New Controls, New Directions
In short order, announcements came from Emerson Climate Technologies regarding an electronic unit controller for Copeland condensing units with low-pressure controls, from Danfoss relating to ERC electronic controls for glass door merchandiser and commercial refrigerator and freezer cabinets, and from KE2 Therm Solutions about an evaporator efficiency controller.
“Moving from mechanical to electronic low-pressure control is an evolutionary step forward, but one which also provides a new electronic platform to enable improved system functionality over time,” was the comment from Emerson’s Jon Lazarow regarding his company’s part of the equation.
“For us, the ERC is a step forward to a new level of control that brings additional features, benefits, and value to our customers,” said Joel Eggart, sales manager for Danfoss.
Jeff Kavanagh, marketing manager for KE2 Therm, said, “Our controller is a game-changer for service technicians by offering the ability to communicate locally or globally via an Ethernet connection with no proprietary software required.”
Emerson said in a release issued that its Electronic Unit Controller is “an integrated electronic pressure control solution to replace traditional mechanical low-pressure control switches, while enabling a smarter condensing unit. Electronic pressure-sensing accuracy maintains a tighter low-pressure control tolerance than mechanical controls to help decrease costly callbacks.”
Said Lazarow, “The technology really responds to the key needs of refrigeration OEMs, contractors, and service technicians who supply and work with condensing units. Emerson Climate is committed to product enhancements which save time, simplify service accuracy and quality, reduce warranty costs, and ultimately save operators money on their service bills — while also increasing the likelihood the equipment will successfully meet its life expectancy. “
He traced the evolution of the product back to “Emerson Climate’s acquisition of Dixell in 2009, which brought creative teams of people together to share new ideas of how electronics could be applied in innovative ways to refrigeration systems. Second, the applied costs of electronics have continued to come down to where there are now more competitive solutions, along with value-added features which can economically be integrated into the platform.”

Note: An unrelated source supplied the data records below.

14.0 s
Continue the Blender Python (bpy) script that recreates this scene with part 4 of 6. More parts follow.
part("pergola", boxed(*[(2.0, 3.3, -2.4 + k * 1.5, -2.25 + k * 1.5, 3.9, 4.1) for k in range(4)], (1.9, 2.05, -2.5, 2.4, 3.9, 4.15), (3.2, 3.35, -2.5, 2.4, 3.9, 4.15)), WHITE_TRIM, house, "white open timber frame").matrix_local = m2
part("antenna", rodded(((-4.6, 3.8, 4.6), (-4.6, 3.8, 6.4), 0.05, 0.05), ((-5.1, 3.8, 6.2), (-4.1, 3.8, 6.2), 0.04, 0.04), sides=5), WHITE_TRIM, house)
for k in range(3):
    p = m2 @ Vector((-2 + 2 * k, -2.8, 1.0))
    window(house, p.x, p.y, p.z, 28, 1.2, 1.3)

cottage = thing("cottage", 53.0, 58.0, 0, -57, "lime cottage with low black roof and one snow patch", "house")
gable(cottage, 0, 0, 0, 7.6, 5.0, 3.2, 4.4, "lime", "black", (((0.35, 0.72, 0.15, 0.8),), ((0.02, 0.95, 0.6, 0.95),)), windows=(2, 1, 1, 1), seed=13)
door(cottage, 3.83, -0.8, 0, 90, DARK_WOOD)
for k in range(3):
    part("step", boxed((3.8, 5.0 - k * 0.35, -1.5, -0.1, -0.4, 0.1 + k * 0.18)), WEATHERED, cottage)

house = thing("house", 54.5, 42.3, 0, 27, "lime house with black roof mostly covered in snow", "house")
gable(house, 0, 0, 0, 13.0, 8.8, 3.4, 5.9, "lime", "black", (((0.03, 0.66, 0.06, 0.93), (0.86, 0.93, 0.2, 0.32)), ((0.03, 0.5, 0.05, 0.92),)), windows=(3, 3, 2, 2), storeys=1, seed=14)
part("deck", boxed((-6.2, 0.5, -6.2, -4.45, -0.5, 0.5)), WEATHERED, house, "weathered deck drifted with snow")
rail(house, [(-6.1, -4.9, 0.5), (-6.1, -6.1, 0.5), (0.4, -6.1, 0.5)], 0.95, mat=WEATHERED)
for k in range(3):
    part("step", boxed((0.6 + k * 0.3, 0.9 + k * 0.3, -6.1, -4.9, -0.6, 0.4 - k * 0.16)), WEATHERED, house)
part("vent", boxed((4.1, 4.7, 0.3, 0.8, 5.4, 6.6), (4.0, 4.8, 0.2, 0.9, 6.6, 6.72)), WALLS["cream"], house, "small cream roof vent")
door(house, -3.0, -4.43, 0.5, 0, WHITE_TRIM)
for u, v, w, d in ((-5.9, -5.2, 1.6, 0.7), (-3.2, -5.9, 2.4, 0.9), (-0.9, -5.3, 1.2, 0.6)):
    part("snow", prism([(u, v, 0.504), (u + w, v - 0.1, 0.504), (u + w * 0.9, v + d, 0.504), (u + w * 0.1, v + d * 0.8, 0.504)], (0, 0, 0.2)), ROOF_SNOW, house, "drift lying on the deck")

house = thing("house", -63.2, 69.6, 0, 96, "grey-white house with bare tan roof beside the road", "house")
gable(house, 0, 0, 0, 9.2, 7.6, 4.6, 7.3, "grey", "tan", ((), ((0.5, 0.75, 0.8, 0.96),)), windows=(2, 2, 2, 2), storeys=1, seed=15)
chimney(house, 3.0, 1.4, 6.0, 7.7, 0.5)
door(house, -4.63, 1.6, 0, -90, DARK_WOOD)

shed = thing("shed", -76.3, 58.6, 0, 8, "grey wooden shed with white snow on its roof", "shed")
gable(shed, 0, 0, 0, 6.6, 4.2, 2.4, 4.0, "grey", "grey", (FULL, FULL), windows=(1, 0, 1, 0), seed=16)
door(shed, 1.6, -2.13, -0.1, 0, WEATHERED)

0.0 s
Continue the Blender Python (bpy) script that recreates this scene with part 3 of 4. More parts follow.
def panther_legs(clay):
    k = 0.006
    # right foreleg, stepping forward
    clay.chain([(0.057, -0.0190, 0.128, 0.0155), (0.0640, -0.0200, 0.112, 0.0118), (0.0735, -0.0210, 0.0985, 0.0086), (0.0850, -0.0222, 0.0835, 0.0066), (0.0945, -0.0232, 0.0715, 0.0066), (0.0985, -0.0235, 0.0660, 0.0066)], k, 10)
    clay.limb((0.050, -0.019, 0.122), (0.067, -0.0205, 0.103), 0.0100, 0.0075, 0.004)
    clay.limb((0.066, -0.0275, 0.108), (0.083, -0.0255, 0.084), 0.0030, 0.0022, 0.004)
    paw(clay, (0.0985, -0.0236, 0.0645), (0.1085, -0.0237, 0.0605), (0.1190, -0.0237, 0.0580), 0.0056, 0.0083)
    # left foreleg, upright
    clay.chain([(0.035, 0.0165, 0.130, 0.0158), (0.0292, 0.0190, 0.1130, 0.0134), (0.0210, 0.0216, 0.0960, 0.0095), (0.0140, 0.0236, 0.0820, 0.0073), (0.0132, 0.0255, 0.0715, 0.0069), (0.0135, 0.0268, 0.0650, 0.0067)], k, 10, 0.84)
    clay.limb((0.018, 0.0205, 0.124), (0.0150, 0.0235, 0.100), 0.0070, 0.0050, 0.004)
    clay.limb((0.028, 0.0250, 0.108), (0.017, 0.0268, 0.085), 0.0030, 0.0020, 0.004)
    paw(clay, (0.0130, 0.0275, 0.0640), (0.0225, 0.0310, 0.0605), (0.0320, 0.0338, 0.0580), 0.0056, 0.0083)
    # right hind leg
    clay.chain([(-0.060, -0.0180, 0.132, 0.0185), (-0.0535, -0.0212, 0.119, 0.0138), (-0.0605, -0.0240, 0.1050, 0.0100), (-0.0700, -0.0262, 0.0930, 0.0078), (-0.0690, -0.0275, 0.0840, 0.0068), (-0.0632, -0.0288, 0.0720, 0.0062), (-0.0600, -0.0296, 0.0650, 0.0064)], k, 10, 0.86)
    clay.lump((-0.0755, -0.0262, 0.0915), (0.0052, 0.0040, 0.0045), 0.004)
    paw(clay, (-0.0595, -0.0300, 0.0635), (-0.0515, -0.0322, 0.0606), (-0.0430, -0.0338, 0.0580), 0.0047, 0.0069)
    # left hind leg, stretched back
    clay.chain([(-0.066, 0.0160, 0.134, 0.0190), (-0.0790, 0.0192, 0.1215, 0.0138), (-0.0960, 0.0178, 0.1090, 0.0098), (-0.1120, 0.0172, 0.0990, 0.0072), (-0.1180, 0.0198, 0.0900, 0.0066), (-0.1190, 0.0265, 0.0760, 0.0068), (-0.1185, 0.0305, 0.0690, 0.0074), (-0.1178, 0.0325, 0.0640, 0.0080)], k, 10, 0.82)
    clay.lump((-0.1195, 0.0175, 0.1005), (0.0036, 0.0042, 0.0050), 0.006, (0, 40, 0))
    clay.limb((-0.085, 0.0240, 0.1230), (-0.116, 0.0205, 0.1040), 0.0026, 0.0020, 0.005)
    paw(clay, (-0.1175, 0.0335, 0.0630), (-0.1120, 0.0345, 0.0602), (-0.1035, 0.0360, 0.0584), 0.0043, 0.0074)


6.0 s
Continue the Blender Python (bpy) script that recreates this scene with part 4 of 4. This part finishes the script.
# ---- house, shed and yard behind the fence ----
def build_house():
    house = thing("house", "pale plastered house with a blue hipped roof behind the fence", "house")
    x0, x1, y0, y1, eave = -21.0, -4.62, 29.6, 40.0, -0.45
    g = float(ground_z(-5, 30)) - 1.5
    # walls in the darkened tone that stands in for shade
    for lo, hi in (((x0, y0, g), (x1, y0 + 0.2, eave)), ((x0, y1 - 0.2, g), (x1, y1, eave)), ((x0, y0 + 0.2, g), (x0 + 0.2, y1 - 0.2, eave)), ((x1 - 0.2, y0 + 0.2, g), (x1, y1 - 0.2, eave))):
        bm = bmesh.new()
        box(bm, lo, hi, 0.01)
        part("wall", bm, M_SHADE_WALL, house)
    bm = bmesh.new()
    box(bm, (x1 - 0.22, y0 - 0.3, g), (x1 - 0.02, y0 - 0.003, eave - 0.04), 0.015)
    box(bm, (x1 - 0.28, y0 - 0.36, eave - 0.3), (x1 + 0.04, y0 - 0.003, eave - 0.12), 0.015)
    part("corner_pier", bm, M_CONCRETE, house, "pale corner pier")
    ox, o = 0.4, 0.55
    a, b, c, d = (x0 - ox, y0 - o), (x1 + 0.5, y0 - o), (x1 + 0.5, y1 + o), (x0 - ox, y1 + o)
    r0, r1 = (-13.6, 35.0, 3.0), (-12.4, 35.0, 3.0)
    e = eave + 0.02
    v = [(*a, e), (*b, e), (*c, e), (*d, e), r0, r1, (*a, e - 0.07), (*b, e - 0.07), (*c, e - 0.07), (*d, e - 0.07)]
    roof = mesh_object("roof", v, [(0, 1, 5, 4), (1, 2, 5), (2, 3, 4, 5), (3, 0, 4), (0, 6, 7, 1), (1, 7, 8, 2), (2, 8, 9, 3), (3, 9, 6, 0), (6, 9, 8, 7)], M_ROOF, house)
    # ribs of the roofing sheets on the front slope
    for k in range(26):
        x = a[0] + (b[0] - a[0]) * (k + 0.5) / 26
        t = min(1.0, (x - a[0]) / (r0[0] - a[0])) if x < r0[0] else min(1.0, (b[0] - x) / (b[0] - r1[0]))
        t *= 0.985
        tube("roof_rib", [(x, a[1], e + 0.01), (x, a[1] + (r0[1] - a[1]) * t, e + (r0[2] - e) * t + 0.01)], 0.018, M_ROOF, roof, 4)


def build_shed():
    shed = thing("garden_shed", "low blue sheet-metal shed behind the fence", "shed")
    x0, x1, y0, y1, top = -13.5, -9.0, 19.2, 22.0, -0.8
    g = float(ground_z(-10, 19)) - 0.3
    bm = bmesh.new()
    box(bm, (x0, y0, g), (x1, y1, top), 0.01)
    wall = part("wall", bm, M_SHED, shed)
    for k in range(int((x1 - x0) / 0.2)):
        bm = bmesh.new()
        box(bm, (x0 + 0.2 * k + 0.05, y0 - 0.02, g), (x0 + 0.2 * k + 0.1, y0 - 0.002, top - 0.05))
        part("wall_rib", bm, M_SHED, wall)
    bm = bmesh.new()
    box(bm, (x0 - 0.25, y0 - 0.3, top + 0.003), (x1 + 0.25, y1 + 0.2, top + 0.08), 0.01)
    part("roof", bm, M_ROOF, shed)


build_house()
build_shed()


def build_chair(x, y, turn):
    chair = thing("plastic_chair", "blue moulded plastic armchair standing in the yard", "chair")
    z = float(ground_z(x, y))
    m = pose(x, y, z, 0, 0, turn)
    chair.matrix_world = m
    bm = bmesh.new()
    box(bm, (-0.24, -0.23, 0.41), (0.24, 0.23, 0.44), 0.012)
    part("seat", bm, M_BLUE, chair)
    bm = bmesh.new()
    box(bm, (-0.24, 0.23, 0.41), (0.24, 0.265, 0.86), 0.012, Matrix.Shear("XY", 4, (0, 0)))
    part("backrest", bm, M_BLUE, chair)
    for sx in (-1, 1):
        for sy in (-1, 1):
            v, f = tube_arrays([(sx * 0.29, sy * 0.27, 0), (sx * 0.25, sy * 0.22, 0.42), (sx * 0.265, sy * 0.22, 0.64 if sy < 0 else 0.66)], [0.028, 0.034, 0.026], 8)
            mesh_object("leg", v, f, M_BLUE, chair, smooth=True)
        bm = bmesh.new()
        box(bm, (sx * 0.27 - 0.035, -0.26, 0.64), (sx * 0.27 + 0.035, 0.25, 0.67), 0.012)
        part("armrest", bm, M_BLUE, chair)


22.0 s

The Danfoss ERC was first announced at the International Air-Conditioning, Heating, and Refrigeration Expo in Las Vegas earlier this year and described in more detail in one of Danfoss Solutions publications.
Said Eggart, “The ERC has two programming options. The control parameters can be accessed from the buttons on the front panel, or, for volume production, a Danfoss programming tool can be used. With the Danfoss programming tool, the control can be quickly set to the exact parameters needed for the specific requirements of the cabinets being produced.
“With the ERC we implemented features such as a switching-mode power supply that is able to operate on a wide range input voltage. For our customers, this takes the worry out of maintaining parts for 115vac or 220vac. With the ERC’s switching-mode power supply, the same control is used for 115vac or 220vac making inventory management much easier. New features such as ambient light sensors, motion sensors, and condenser sensors can be used to bring a new level of
efficiency and control to refrigerated equipment.”
KE2 Therm said its KE2 evap controller “reduces defrost by up to 86 percent and provides up to 20 percent energy savings over existing technology. Additionally, it eliminates the need for a separate defrost time clock, room thermostat, and defrost termination device.”
Said Kavanagh, “This technology measures system efficiency to provide system control instead of relying on a time-based component to manage the performance of the evaporator coil. With fewer defrosts, less heat is added to the refrigerated space, resulting in reduced compressor runtime and decreasing the wear on the entire system. Additionally, during defrost the controller manages the defrost heaters to save energy and reduce the fogging effect experienced with typical systems. For service technicians, as a standard offering, is the ability to communicate locally or globally via a simple Ethernet connection, with no proprietary software required. Technicians can view system status, change set points, and receive/respond to and clear alarms from any computer or smart phone.”
The manufacturers said the learning curve for installation does not have to be long.
“Over the last decade technicians have become far more technically savvy as electronics are incorporated in much of the commercial equipment they service day to day,” said Danfoss’ Eggart. “A change from an electromechanical thermostat and defrost timer would require some basic rewiring, but it’s not an overly difficult task. The ERC control programming menu was designed to be very intuitive, so programming is a fairly easy task.”
KE2 Therm’s Kavanagh said, “Technicians that are installing the KE2 Evap are surprised at how easy it is to install. After a few installations, some contractors are starting to carry it as truck stock.”
Said Emerson’s Lazarow, “The time to learn it is very short. We’ve found it takes about five to 10 minutes to explain and run through the basics. After a couple of times setting and adjusting pressures, it takes under a minute for just about anyone to operate, so it becomes a big timer-saver very quickly.”